The Buffalo Bills got the polished receiver they were looking for and added some much-needed help at linebacker in the second round of the NFL Draft on Friday night.
The Bills picked University of Southern California receiver Robert Woods with the 41st overall pick.
Then they took University of Oregon linebacker Kiko Alonso 46th overall.
With their third-round pick, the Bills selected a speed receiver, Marquise Goodwin of the University of Texas. He was the fastest player in the draft and placed 10th in the long jump at the London Olympics in 2012.

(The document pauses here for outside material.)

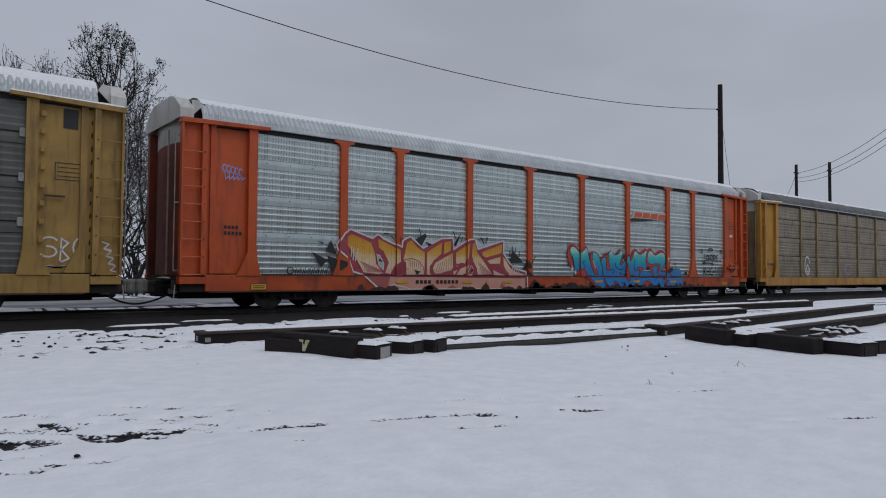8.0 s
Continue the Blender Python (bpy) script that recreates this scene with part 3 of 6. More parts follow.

Woods, 6-foot-1 and 201 pounds, caught 252 passes for 2,930 yards and 32 touchdowns in a three-year career at USC. He’s a versatile receiver who can play outside or in the slot, and he projects as a quality No. 2 wideout in the NFL.
The Bills have a glaring need for a starter opposite Stevie Johnson, and Woods has the college credentials to step into the first unit on opening day.
“We’ve been talking about needing a receiver,” Bills General Manager Buddy Nix said. “The guys got intangibles, plus great ability.
“Obviously we wanted to get an outside receiver. We also wanted to get another linebacker. We got one we think can play mike and can play will. He’s a big guy who can run and cover.”
Alonso’s game is versatility, which makes him attractive to new Bills defensive coordinator Mike Pettine.
A 6-foot-3, 235-pounder, Alonso was labeled an inside linebacker for the Ducks. However, he played all over and had plenty of coverage responsibilities. Alonso has a big frame and long arms, which enhance his effectiveness in coverage.
Alonso comes with character question marks. He was suspended for the entire 2010 season because he was arrested on a driving under the influence charge. Another alcohol-related arrest caused him to miss the 2011 season opener.
Woods not a not a pure vertical threat. He ran a 40-yard dash time of 4.51 seconds, faster than Stevie Johnson ran out of college (4.58) but not in the T.J. Graham class (4.41). Woods, however, has exceptional hands and runs good pass routes.
“One of the leading lines on the reports on him was he was the most NFL ready of any of them,” Nix said of this year’s receiver crop. “And I expect that’s right.”
Woods was the first true freshman to start a season-opener at wideout for the Trojans in the post-World War II era. He caught 65 passes as a freshman in 2010. As a sophomore, he caught 111 passes for 1,292 yards and 15 touchdowns. His catch total was fourth best in the nation, and he was a finalist for the Biletnikoff Award as the nation’s top receiver.
USC slumped from 10-2 to 7-5 in 2012. Woods’ numbers dropped to 76 catches for 846 yards and 11 touchdowns. Woods dropped to No. 2 in the passing game behind another top national recruit, Marqise Lee, who caught 118 passes
Woods has a lean build. He’s slightly bigger than former Bill Peerless Price but has a similar body type and running style.
“When I look at offense I try to look at playmakers,” said Bills coach Doug Marrone. “People that can make plays. People that can be productive. The whole thing in this league is how are you going to score? And I think that’s what we’re always looking for on the offensive side.”
Woods was clearly the top receiver available at No. 41. The Bills had other options at No. 46. A good cornerback (Boise State’s Jamar Taylor), an edge-rushing outside linebacker (Southern Mississippi’s Jamie Collins) and a capable tight end (San Diego State’s Gavin Escobar) were available.
However, linebacker was a clear-cut need, as well. The Bills have questionable depth behind strong-side linebacker Manny Lawson and behind inside linebackers Kelvin Sheppard and Nigel Bradham. They also needed another backup linebacker in the nickel defense.
It will be interesting to see if Alonso can take playing time away from Sheppard and Bradham as a rookie.
The Bills view Bradham as a three-down linebacker who can play inside in the 3-4 defense and the weak (or will) side in the 4-3. So can Alonso.
Alonso had a strong senior season, making 81 tackles, 14 for loss, four interceptions, seven passes defended and two forced fumbles. His signature game was the 2012 Rose Bowl at the end of his junior year. He had 2.5 tackles for loss, 1.5 sacks and an interception in Oregon’s win over Wisconsin.
Goodwin ran a time of 4.27 seconds in the 40-yard dash, the fastest at the combine in the past decade. Goodwin was not a starter for the Longhorns. He caught 26 passes last season.
“One of the things in the report about Marquise that jumps out at you, for a guy his size, he’s a tenacious blocker, he’s a tough guy,” Nix said. “He’s a football player first, even though he’s had all that success in track. … He just needs reps and touches.”